I also started out on the Apple ][, writing my own versions of the games I saw in the arcades (donkey kong, pacman, joust, etc).
My kids are old enough to be curious about how games are actually built, and we've had fun building an adventure game in basic, and a version of asteroids in C. We had planned to build something this summer, so this book of yours is an ideal next step which we can work through. I think they'll really get a kick out of seeing how it all goes together. (okay, okay, I admit it. Nostalgia hit me hard and I just want an excuse to fire up my old Apple ][ again.) Regardless, I just hit "order" on Amazon.
Add VT100/ANSI terminal emulation and you can run Wordstar, Rogue, dBase 2 etc.
If you're subtracting the CPU emulator what is the point of doing any of this?
On more modern systems, the CPU is only a tiny bit of the equation. You might have to emulate the graphics pipeline, the audio processor, the input mechanism, etc... This makes the process of writing an emulator more tenuous, as those are not nearly as straightforward to implement, and might be badly documented.
If you look at the really modern platforms (like the Switch or 3DS), CPU emulation is barely 20% of the work.
After that, I doubled down and wrote a g65816 emulator for it (that's the CPU the SNES and Apple IIgs used). Emulator writing is almost a zen-like experience.
At the moment (well, for years really) I have been in a 6502 binge, but want to get into m68k programming as well (and the Amiga ecosystem specifically).
The best way to learn how a CPU works would be to write a CPU! I.e., write HDL code for it and test in a hardware simulator.
I have designed a miniature application-specific processor, a compiler* and IDE for it, a disassembler, and an emulator too.
* To be more precise, I hacked a compiler for it using C# .net compiler.
But you can't share hardware designs (e.g., FPGA bitstreams) like you can software binaries or software source code. A hardware design will require a specific FPGA, board, and probably even a particular version of the synthesis tools if you want to build from source.
The actual processor was implemented on a Xilinx FPGA, and it was about 2K lines of HDL code, carrying about 25 application-specific instructions which I had designed also.
For the compiler, disassembler, IDE, emulator, I created in C# and .NET.
While I did not use these, there are also ASIPs: https://en.m.wikipedia.org/wiki/Application-specific_instruc...
Start with CHIP-8, it's the gateway drug to others.
I’m gonna finish it up with super chip-48, and then move to Gameboy. The progression feels natural and it’s fun and rewarding.
Real games on the console didn't have to worry about timing variances, so the emulator can't have them, but that means it needs to do a whole ton of extra work to make sure the various hardware bits are all running more or less in sync with each other.

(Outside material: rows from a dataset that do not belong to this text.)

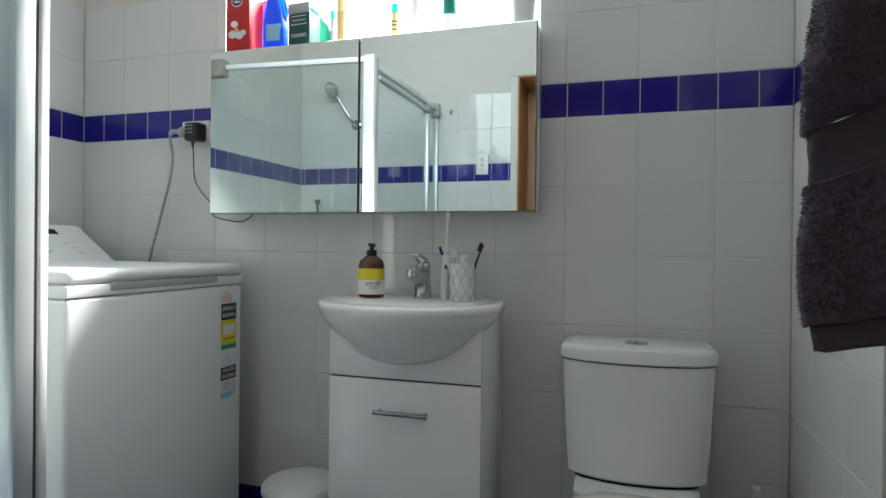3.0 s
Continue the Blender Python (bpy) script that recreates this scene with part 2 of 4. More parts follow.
def part(name, bm, material, parent=None, label="", smooth=True, angle=40):
    """Links a bmesh as one mesh object, under a thing where one is given."""
    me = bpy.data.meshes.new(name)
    bmesh.ops.recalc_face_normals(bm, faces=bm.faces[:])
    if smooth:
        lim = radians(angle)
        for f in bm.faces:
            f.smooth = True
        for e in bm.edges:
            if len(e.link_faces) == 2 and e.calc_face_angle(0) > lim:
                e.smooth = False
    bm.to_mesh(me)
    bm.free()
    me.materials.append(material)
    ob = new(name, me)
    if parent is not None:
        ob.parent = parent
    if label:
        ob["label"] = label
    return ob


def thing(name, m, label, category, group=""):
    e = new(name)
    e.empty_display_size = 0.05
    e.matrix_world = m
    return tagged(e, label, category, group)


def lettering(name, words, m, size, material, parent, depth=0.0003):
    """Words in the built-in font, as a mesh."""
    cu = bpy.data.curves.new(name, "FONT")
    cu.body, cu.size, cu.extrude, cu.align_x, cu.align_y = words, size, depth, "CENTER", "CENTER"
    tmp = bpy.data.objects.new(name, cu)
    me = bpy.data.meshes.new_from_object(tmp)
    bpy.data.objects.remove(tmp)
    bpy.data.curves.remove(cu)
    me.materials.clear()
    me.materials.append(material)
    ob = new(name, me)
    ob.parent = parent
    ob.matrix_local = m
    return ob


def roundrect(w, d, r, z, n=6, cx=0.0, cy=0.0):
    """A ring of points round a rectangle with round corners."""
    out = []
    for qx, qy, a0 in ((1, 1, 0), (-1, 1, 90), (-1, -1, 180), (1, -1, 270)):
        for k in range(n + 1):
            a = radians(a0 + 90 * k / n)
            out.append((cx + qx * (w / 2 - r) + r * math.cos(a), cy + qy * (d / 2 - r) + r * math.sin(a), z))
    return out


# ---- the room's plan ----
XW, XE, YN, YS = -2.157, 0.22, 2.30, 0.485    # tiled faces: west, east, north, south
Z0, ZT, ZC = -0.05, 1.80, 2.70                # floor, top of tiles, ceiling
WX0, WX1, WZ0, WZ1 = -1.530, -0.442, 1.55, 2.535   # window opening
DX0, DX1, DZ = -0.775, 0.245, 1.878            # doorway


def slab(name, boxes, material, label, **kw):
    bm = bmesh.new()
    for b in boxes:
        box(*b, bm=bm)
    ob = part(name, bm, material, smooth=False)
    return tagged(ob, label, "wall", kind="structure")


T = 0.006   # tile face in front of the plaster
wall_north = slab("wall_north", [
    (XW - 0.2, YN + T, Z0 - 0.1, WX0, YN + 0.21, ZC), (WX1, YN + T, Z0 - 0.1, XE + 0.2, YN + 0.21, ZC),
    (WX0, YN + T, Z0 - 0.1, WX1, YN + 0.21, WZ0), (WX0, YN + T, WZ1, WX1, YN + 0.21, ZC)], PAINT, "white tiled bathroom wall with cream paint above and a window")
wall_west = slab("wall_west", [(XW - 0.2, -1.6, Z0 - 0.1, XW - T, YN + T, ZC)], PAINT, "white tiled shower wall with a blue tile band")
wall_east = slab("wall_east", [(0.45, -0.1, Z0 - 0.1, 0.65, YN + T, ZC), (XE + T, 1.72, Z0 - 0.1, 0.45, YN + T, ZC)], PAINT, "white tiled wall beside the toilet")
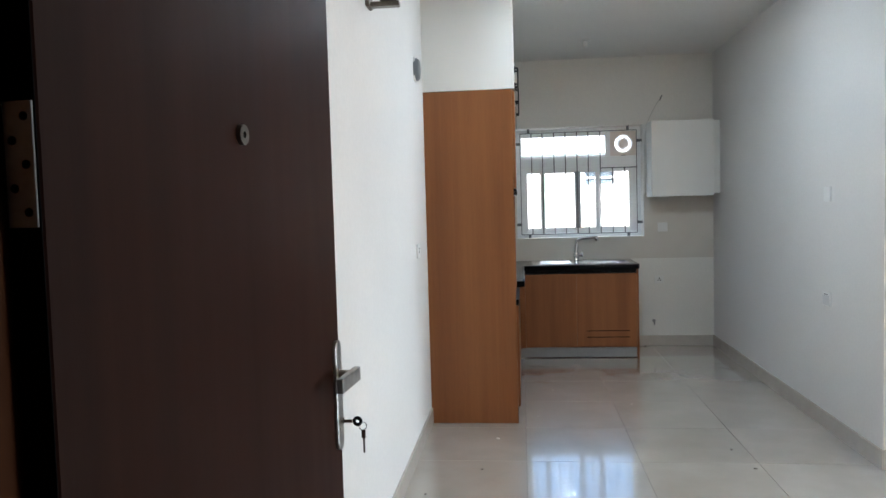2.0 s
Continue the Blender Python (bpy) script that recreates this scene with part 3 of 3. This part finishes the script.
# ---- window grille and fan ----
def grille():
    t = thing("window_grille", (0.78, BACK + 0.03, 1.1), "grey painted steel bars across the window", "window grille")
    y, r = BACK + 0.075, 0.0056
    x0, x1, z0, z1 = 0.217, 1.336, 1.102, 2.093
    for k in (x0, x1):
        part("upright", rod((k, y, z0), (k, y, z1), 0.0038, 10), GRILLE, t)
    for z in (z0, z1):
        part("rail", rod((x0, y, z), (x1, y, z), 0.0036, 10), GRILLE, t)
    part("rail", rod((0.989, y, 1.736), (x1, y, 1.736), 0.005, 10), GRILLE, t)
    for k in (0.326, 0.433, 0.544, 0.655, 0.766, 0.874, 0.989):
        part("bar", rod((k, y - 0.004, z0), (k, y - 0.004, z1), r, 10), GRILLE, t)
    for k in (1.105, 1.220):
        part("bar", rod((k, y - 0.004, z0), (k, y - 0.004, 1.736), r, 10), GRILLE, t)
    for k in (0.298, 1.253):
        part("lug", cuboid(k - 0.013, k + 0.013, y - 0.004, y + 0.002, z1, WZ1 + 0.002, 0.001), GRILLE, t)
        part("lug", cuboid(k - 0.013, k + 0.013, y - 0.004, y + 0.002, WZ0 - 0.002, z0, 0.001), GRILLE, t)
    for z in (1.991, 1.202):
        part("lug", cuboid(WX0 - 0.002, x0, y - 0.004, y + 0.002, z - 0.013, z + 0.013, 0.001), GRILLE, t)
        part("lug", cuboid(x1, WX1 + 0.002, y - 0.004, y + 0.002, z - 0.013, z + 0.013, 0.001), GRILLE, t)


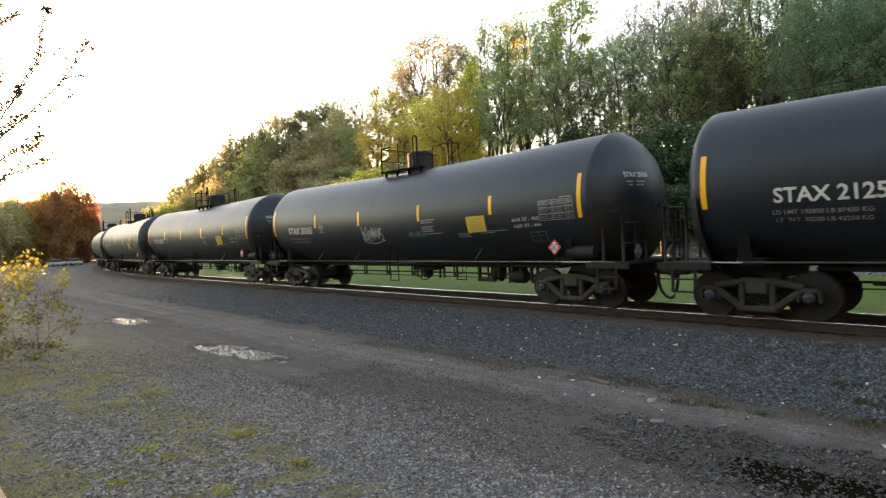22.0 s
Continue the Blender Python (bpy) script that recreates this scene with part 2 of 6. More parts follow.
M_RED = surface("red_placard_film", (0.45, 0.03, 0.03), (0.60, 0.05, 0.05), (0.4, 0.6), fine=40, coarse=6, bump=0.02)
M_DOME = surface("matt_black_housing_paint", (0.018, 0.0185, 0.020), (0.040, 0.0405, 0.042), (0.75, 0.85), fine=20, coarse=2, bump=0.05, vary=0.15, spec=0.05)
M_BARK = surface("grey_brown_bark", (0.035, 0.028, 0.022), (0.12, 0.10, 0.08), (0.85, 0.95), fine=12, coarse=1.0, bump=0.6, depth=0.03, vary=0.25, stretch=(1, 1, 0.2))
M_PALEBARK = surface("pale_grey_bark", (0.10, 0.09, 0.08), (0.28, 0.26, 0.23), (0.85, 0.95), fine=12, coarse=1.0, bump=0.5, depth=0.03, vary=0.25, stretch=(1, 1, 0.2))
M_BALLAST = surface("blue_grey_ballast_stone", (0.0136, 0.0180, 0.0215), (0.100, 0.124, 0.139), (0.75, 0.95), fine=30, coarse=8, bump=0.3, vary=0.75, island=True)
M_GRAVEL = surface("grey_gravel_stone", (0.053, 0.0565, 0.059), (0.246, 0.260, 0.268), (0.75, 0.95), fine=30, coarse=8, bump=0.3, vary=0.65, island=True)
# brown of the stone itself plus the warm glare from the sun's side
M_WARMGRAVEL = surface("brown_gravel_with_glare_tint", (0.072, 0.064, 0.056), (0.225, 0.207, 0.184), (0.75, 0.95), fine=30, coarse=8, bump=0.3, vary=0.5, island=True)
M_WETSTONE = surface("wet_dark_stone", (0.009, 0.0085, 0.007), (0.034, 0.032, 0.026), (0.22, 0.55), fine=30, coarse=8, bump=0.25, vary=0.5, island=True, spec=0.5)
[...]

When two devices are communicating over a port, only operations writing to the port matter. If something is spinning waiting on a signal (assuming the partner isn't affected by this read repeatedly) you can simulate that by sleeping until the partner writes to the port (or another internal event occurs), updating any internal counters with how many cycles would have burned.
Where it gets more difficult is interrupts, which in the above paradigm could come at any time. If they're timers you could know before going into a "basic block" (the JITted chunk, probably larger than a classic basic block) if it would hit during the block, then just single step interpret out the rest of the cycles. If it's irregular... you might either checkpoint regularly and revert to a previous checkpoint if an interrupt comes in during a block, or batch up changes and only commit them if we hit the end of the block with no interrupt.

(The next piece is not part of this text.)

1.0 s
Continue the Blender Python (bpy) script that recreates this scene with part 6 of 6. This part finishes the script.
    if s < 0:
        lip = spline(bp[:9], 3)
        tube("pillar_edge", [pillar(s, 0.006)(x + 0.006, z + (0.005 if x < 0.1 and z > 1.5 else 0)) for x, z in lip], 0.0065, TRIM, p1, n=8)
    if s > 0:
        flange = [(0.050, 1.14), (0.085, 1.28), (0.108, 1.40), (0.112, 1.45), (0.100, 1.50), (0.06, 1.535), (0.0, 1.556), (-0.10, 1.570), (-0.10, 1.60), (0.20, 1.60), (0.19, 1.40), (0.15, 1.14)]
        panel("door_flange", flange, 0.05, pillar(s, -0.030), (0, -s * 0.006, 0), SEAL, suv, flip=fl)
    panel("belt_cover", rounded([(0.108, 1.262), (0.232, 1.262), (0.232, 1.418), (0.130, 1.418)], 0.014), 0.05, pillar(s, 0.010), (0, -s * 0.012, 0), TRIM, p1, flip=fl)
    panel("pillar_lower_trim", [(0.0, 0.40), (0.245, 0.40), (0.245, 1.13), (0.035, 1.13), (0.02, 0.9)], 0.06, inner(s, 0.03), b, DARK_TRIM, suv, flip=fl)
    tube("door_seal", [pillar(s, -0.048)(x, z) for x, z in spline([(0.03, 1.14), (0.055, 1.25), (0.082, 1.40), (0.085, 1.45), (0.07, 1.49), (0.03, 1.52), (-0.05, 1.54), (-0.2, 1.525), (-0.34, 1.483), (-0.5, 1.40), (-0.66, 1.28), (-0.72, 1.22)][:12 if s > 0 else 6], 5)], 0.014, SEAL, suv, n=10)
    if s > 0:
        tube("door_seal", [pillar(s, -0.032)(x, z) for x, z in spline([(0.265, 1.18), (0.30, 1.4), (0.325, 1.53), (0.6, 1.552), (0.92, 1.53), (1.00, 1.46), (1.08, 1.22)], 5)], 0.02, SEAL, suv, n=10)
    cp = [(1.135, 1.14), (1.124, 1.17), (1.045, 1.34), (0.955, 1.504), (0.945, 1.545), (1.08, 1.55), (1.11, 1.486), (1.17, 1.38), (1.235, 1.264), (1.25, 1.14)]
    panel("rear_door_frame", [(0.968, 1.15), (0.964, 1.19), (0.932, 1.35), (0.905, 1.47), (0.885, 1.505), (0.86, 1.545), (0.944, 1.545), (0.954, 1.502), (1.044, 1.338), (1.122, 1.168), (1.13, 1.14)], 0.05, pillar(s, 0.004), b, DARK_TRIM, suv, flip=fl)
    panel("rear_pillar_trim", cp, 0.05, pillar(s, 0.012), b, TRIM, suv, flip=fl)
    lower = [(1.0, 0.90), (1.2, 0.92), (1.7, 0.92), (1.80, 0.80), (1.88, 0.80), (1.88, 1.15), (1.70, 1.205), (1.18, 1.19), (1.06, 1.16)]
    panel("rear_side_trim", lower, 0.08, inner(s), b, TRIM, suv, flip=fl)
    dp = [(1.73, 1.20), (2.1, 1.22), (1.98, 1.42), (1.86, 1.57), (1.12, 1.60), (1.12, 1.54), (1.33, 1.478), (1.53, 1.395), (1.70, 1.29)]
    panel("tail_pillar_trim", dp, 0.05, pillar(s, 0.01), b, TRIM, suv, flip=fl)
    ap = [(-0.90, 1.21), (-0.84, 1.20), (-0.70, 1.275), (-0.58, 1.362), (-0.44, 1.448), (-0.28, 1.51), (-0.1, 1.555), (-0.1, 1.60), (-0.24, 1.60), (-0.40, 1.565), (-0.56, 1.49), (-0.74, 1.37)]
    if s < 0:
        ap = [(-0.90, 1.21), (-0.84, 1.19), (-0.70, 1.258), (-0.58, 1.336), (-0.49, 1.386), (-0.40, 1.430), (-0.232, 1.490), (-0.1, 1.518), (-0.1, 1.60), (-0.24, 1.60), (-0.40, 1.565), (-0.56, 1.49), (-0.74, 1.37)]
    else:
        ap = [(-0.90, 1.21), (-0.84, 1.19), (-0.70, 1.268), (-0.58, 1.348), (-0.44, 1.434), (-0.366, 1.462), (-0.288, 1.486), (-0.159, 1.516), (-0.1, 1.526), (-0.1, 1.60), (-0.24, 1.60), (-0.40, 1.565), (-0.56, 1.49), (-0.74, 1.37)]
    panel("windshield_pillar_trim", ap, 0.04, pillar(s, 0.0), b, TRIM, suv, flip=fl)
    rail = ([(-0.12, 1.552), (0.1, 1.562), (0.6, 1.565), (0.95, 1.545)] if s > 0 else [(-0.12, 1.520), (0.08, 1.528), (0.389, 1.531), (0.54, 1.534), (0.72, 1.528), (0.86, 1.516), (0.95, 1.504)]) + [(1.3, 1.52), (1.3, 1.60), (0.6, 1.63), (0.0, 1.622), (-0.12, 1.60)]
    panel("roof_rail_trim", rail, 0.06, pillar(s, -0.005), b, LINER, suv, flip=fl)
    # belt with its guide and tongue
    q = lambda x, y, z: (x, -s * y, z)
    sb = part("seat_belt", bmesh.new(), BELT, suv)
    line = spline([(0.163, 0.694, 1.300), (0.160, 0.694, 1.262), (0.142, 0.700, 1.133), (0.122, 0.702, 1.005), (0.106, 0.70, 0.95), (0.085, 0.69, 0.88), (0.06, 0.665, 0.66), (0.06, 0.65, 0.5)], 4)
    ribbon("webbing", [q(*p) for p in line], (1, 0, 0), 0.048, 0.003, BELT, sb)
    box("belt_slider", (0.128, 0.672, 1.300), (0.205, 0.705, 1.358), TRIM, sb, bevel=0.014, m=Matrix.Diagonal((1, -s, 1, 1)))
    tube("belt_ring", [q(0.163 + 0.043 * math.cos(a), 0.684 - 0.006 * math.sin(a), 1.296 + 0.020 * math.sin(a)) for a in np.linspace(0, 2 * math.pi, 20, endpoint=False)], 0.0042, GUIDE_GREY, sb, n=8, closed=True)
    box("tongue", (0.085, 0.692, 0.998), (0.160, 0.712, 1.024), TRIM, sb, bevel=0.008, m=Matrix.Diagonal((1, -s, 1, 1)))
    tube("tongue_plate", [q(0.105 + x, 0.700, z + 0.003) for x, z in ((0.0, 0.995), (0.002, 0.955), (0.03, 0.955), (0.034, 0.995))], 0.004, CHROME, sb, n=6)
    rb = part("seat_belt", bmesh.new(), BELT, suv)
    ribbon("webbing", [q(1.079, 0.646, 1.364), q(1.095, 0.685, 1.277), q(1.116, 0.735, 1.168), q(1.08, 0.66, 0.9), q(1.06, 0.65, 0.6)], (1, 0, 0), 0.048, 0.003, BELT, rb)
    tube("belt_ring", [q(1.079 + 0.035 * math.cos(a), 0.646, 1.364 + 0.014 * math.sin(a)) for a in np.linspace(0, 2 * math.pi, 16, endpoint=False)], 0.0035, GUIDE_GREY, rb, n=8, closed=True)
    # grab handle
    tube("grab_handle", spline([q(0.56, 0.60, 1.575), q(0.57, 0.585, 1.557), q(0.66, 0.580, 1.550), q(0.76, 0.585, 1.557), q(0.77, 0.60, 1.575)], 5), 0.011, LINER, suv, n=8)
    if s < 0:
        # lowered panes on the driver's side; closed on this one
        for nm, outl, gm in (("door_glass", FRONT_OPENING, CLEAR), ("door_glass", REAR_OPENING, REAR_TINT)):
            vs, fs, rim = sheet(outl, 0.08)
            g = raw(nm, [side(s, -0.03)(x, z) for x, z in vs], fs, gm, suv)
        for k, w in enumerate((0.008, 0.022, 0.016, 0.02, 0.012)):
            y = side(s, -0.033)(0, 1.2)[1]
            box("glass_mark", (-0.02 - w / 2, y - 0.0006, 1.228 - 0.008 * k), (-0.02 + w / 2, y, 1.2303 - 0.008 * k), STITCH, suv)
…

One big problem with this idea is that RAM is a device, probably not connected to only a single core CPU! You can get around this a little by modelling RAM over time as separate ranges, first assume that writes are only going to be visible to the device that wrote it, then if another reads/writes it, split the region, treat the ranges as separate devices (and treat this event as an interrupt to the first device).
Man now I want to write this!
Cycle accurate: this instruction takes four cycles, so this push the address to the multiplexed A/D bus. Next cycle read the data. etc.
So more fast forwarding in timing vs cycle accurate. Typically timing accurate doesn't implment things like wait states injected by other peripherals accessing the main bus either.
In general for these very old systems (anything 8bit these days I'd say, and even 16bits if you're only targeting the desktop) a recompiler is probably more trouble than it's worth.
I guess that's also because modern CPUs can easily handle very old systems, which were relatively slow, and hence software written for it had to be efficient.
However, if emulating e.g. ARM on i86 (or vice versa), I guess that recompiling optimizations may be necessary to keep things efficient. Of course emulating JITted code can be a pain because of self-modifying code. Wondering: does VirtualBox use such approach?
It's that but it's actually worse than that: power aside, one hertz for one hertz, modern systems are generally much more recompiler-friendly than a GameBoy or Atari. The reason is that modern software is written using high level abstractions, you have well defined firmware interfaces, self-modifying code has become the exception instead of the rule etc... That lets you make simplifying assumptions that can speed things up greatly. For instance "I don't have to worry about self modifying code unless I encounter a call to the firmware's flush_cache method". That's better than "I need to be careful with every write to memory because it might potentially write to code instead of data or registers".
Back in the days it wasn't rare to find timing loops that required cycle-accurate emulation, for instance because the drawing code expected that the delay between the interruption until a certain instruction was executed was precisely n cycles. I doubt many people do that on a PS4, actually I would be surprised if you could make something like that work between all the various hardware revisions and firmware updates.
So older hardware generally requires the emulator to be a lot more strict which often means that you end up with a comparatively slow recompiler. Given the complexity of a recompiler compared to a simple interpreter it's simply not worth it anymore for these old systems.
Depends on the ARM in question and how dependent on cycle accuracy the rest of the system is. Anything more than ~100MHz you pretty much need to JIT, but a surprising number of systems don't reach that. So like a DS is generally interpreted, but a 3DS is generally JITed.
> Wondering: does VirtualBox use such approach?
VirtualBox uses a combo approach depending on the host.
32 bit host uses a very simple JIT that runs ring 0 and runs all guest code in ring 3. The JIT hides itself using the segment registers. It's mainly to emulate the few instructions that don't fulfill Popek & Goldberg on x86 (ie. instructions that act different in ring 0 vs ring 3, but don't trap). It'll also play with the page tables to know when self modification occurs.
64 bit host is way easier. Pretty much just relying on hardware virtualization, and interpreting a single instruction here and there when you get a trap out of hardware virtualization into the hypervisor.
That was really awesome to work on though. I probably learned more working on that than anything else. It was the first time I really felt like I understood entirely how a computer actually works.
/* Example 2: turn on one LED on the control panel */
char * LED_pointer = (char *) 0x2089;
char led = *LED_pointer;
led = led | 0x40; //set LED controlled by bit 6
*LED_pointer = led;